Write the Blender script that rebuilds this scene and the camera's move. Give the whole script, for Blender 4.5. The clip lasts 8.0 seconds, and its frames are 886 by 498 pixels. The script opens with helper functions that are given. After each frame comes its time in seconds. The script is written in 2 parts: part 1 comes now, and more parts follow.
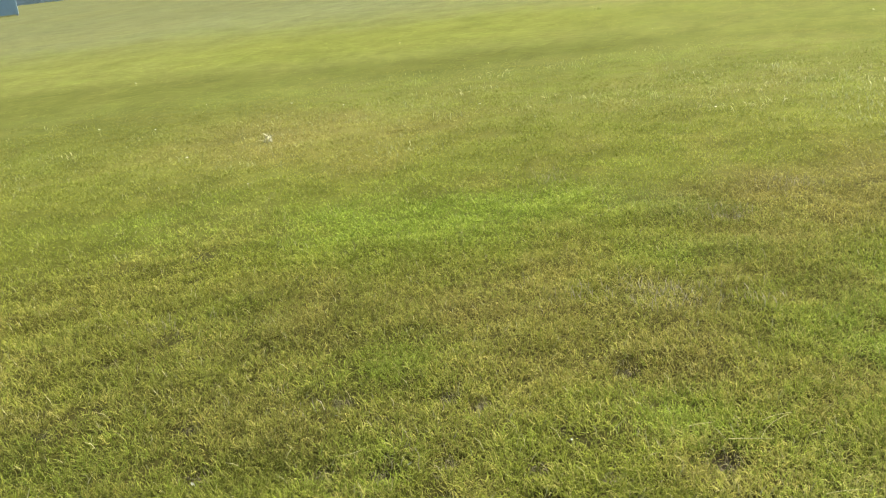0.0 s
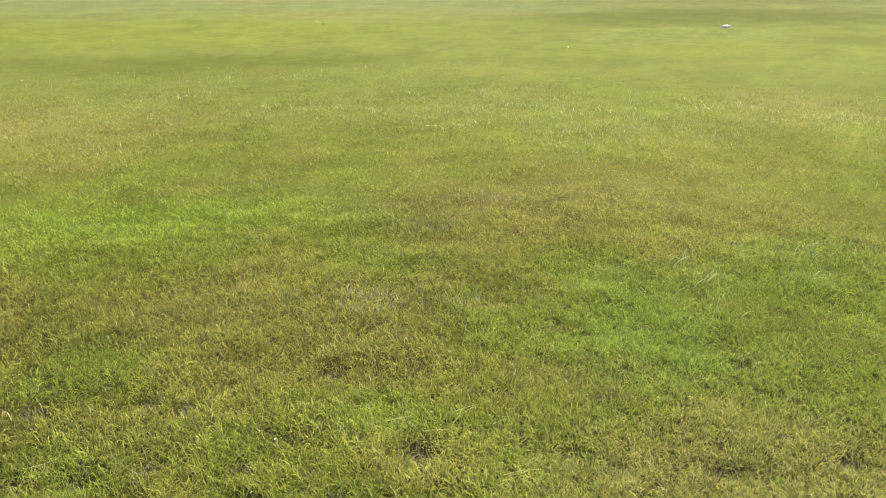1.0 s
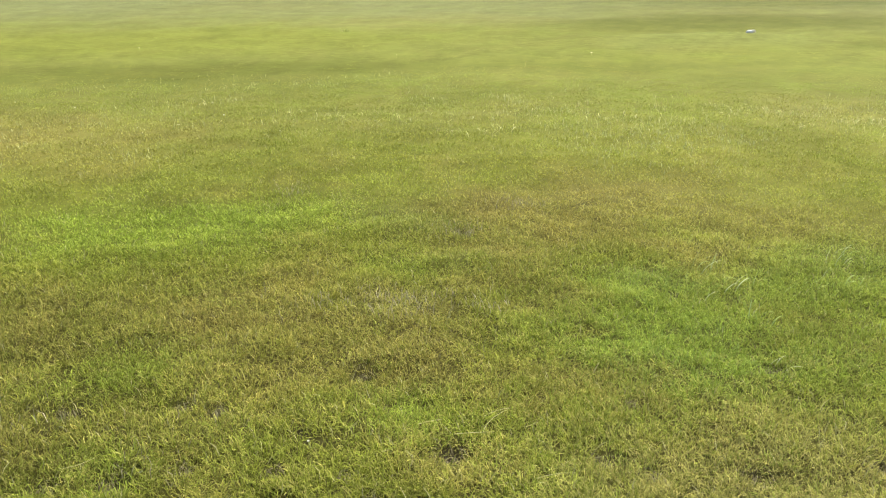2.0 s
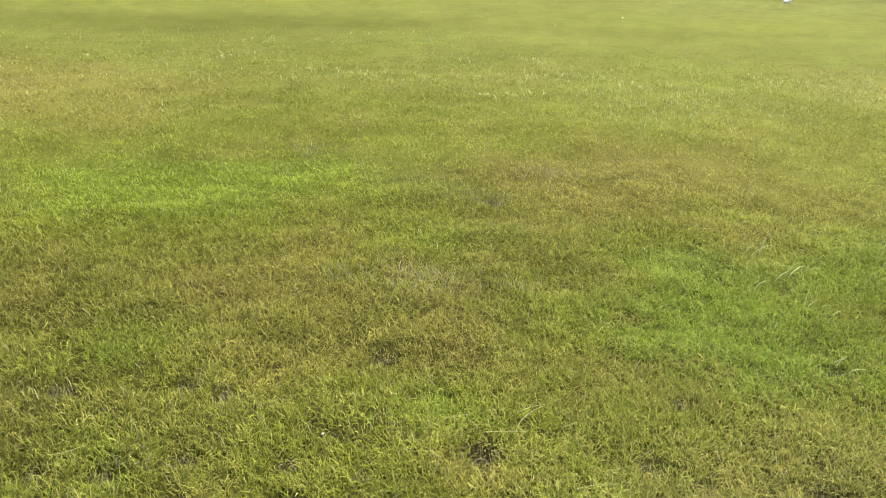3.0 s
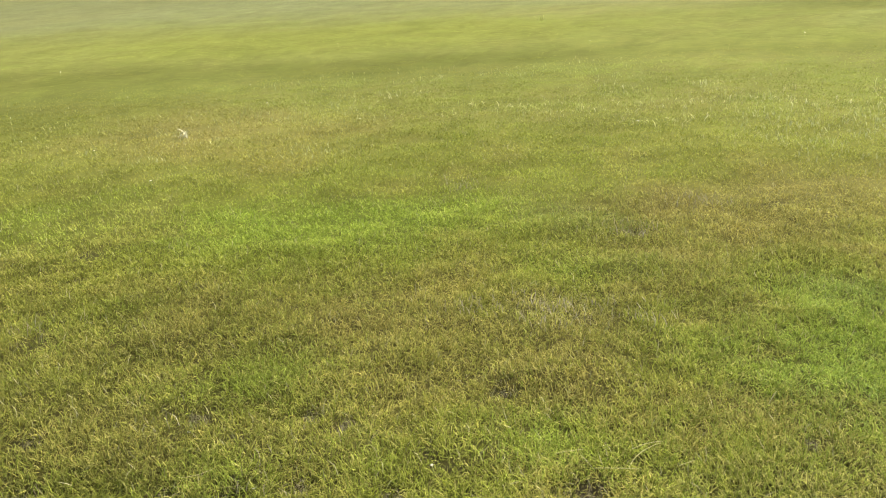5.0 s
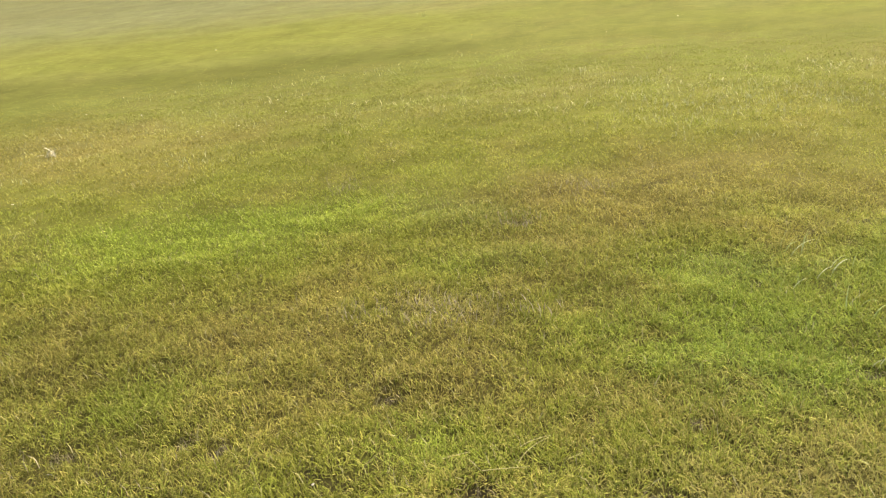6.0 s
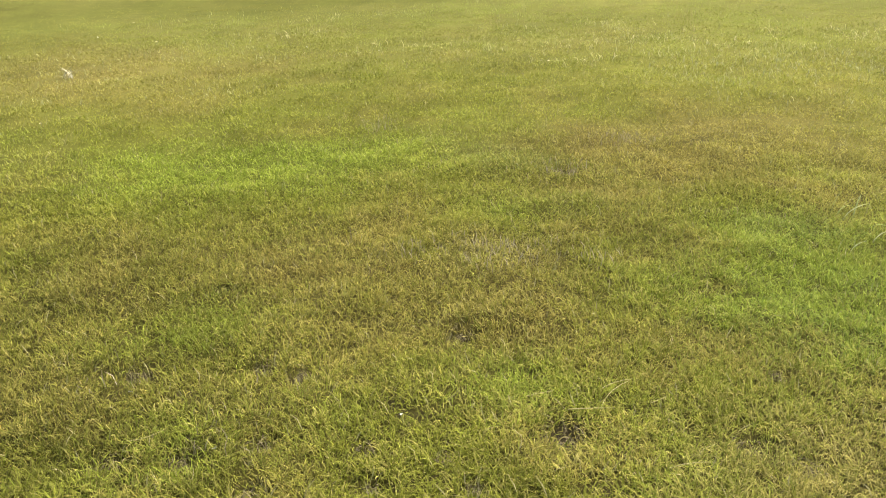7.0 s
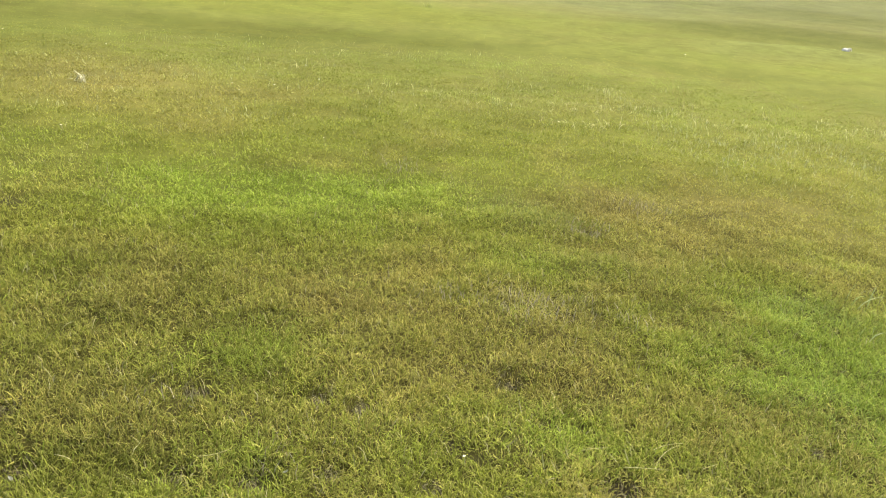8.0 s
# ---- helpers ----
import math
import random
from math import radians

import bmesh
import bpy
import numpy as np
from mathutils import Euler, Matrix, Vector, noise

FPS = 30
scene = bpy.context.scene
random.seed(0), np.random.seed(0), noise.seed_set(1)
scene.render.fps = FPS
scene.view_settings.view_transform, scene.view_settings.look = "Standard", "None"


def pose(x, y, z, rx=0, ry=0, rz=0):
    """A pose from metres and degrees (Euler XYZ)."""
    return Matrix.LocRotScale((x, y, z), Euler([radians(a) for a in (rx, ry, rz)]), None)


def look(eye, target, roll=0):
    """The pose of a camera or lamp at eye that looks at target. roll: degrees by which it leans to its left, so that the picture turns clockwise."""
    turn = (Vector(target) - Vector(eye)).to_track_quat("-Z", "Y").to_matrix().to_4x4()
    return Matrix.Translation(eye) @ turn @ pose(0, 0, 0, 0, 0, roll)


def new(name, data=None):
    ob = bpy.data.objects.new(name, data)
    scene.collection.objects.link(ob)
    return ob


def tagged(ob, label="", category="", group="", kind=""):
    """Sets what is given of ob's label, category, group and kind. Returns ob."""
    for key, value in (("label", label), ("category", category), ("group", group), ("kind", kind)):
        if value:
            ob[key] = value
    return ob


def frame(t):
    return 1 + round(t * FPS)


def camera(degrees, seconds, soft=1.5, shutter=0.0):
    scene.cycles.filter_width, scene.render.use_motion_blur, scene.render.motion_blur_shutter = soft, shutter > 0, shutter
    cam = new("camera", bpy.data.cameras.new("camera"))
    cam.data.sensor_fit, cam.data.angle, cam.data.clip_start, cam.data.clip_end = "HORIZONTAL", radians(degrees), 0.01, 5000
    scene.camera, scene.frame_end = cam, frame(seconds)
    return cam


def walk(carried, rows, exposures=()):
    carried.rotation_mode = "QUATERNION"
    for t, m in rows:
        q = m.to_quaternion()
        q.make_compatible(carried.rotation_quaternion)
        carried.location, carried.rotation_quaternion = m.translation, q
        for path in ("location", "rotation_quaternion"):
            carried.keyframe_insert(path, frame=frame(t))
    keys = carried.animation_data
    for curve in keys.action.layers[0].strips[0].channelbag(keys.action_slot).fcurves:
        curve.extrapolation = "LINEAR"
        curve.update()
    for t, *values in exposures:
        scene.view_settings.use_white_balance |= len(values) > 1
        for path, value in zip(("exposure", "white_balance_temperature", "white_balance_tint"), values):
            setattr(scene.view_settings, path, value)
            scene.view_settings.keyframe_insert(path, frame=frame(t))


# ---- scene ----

**Task prompt**
Quote the full listing above word for word; exclude every picture from the copy.

**Finished task**
Write the Blender script that rebuilds this scene and the camera's move. Give the whole script, for Blender 4.5. The clip lasts 8.0 seconds, and its frames are 886 by 498 pixels. The script opens with helper functions that are given. After each frame comes its time in seconds. The script is written in 2 parts: part 1 comes now, and more parts follow.
0.0 s
1.0 s
2.0 s
3.0 s
5.0 s
6.0 s
7.0 s
8.0 s
# ---- helpers ----
import math
import random
from math import radians

import bmesh
import bpy
import numpy as np
from mathutils import Euler, Matrix, Vector, noise

FPS = 30
scene = bpy.context.scene
random.seed(0), np.random.seed(0), noise.seed_set(1)
scene.render.fps = FPS
scene.view_settings.view_transform, scene.view_settings.look = "Standard", "None"


def pose(x, y, z, rx=0, ry=0, rz=0):
    """A pose from metres and degrees (Euler XYZ)."""
    return Matrix.LocRotScale((x, y, z), Euler([radians(a) for a in (rx, ry, rz)]), None)


def look(eye, target, roll=0):
    """The pose of a camera or lamp at eye that looks at target. roll: degrees by which it leans to its left, so that the picture turns clockwise."""
    turn = (Vector(target) - Vector(eye)).to_track_quat("-Z", "Y").to_matrix().to_4x4()
    return Matrix.Translation(eye) @ turn @ pose(0, 0, 0, 0, 0, roll)


def new(name, data=None):
    ob = bpy.data.objects.new(name, data)
    scene.collection.objects.link(ob)
    return ob


def tagged(ob, label="", category="", group="", kind=""):
    """Sets what is given of ob's label, category, group and kind. Returns ob."""
    for key, value in (("label", label), ("category", category), ("group", group), ("kind", kind)):
        if value:
            ob[key] = value
    return ob


def frame(t):
    return 1 + round(t * FPS)


def camera(degrees, seconds, soft=1.5, shutter=0.0):
    scene.cycles.filter_width, scene.render.use_motion_blur, scene.render.motion_blur_shutter = soft, shutter > 0, shutter
    cam = new("camera", bpy.data.cameras.new("camera"))
    cam.data.sensor_fit, cam.data.angle, cam.data.clip_start, cam.data.clip_end = "HORIZONTAL", radians(degrees), 0.01, 5000
    scene.camera, scene.frame_end = cam, frame(seconds)
    return cam


def walk(carried, rows, exposures=()):
    carried.rotation_mode = "QUATERNION"
    for t, m in rows:
        q = m.to_quaternion()
        q.make_compatible(carried.rotation_quaternion)
        carried.location, carried.rotation_quaternion = m.translation, q
        for path in ("location", "rotation_quaternion"):
            carried.keyframe_insert(path, frame=frame(t))
    keys = carried.animation_data
    for curve in keys.action.layers[0].strips[0].channelbag(keys.action_slot).fcurves:
        curve.extrapolation = "LINEAR"
        curve.update()
    for t, *values in exposures:
        scene.view_settings.use_white_balance |= len(values) > 1
        for path, value in zip(("exposure", "white_balance_temperature", "white_balance_tint"), values):
            setattr(scene.view_settings, path, value)
            scene.view_settings.keyframe_insert(path, frame=frame(t))


# ---- scene ----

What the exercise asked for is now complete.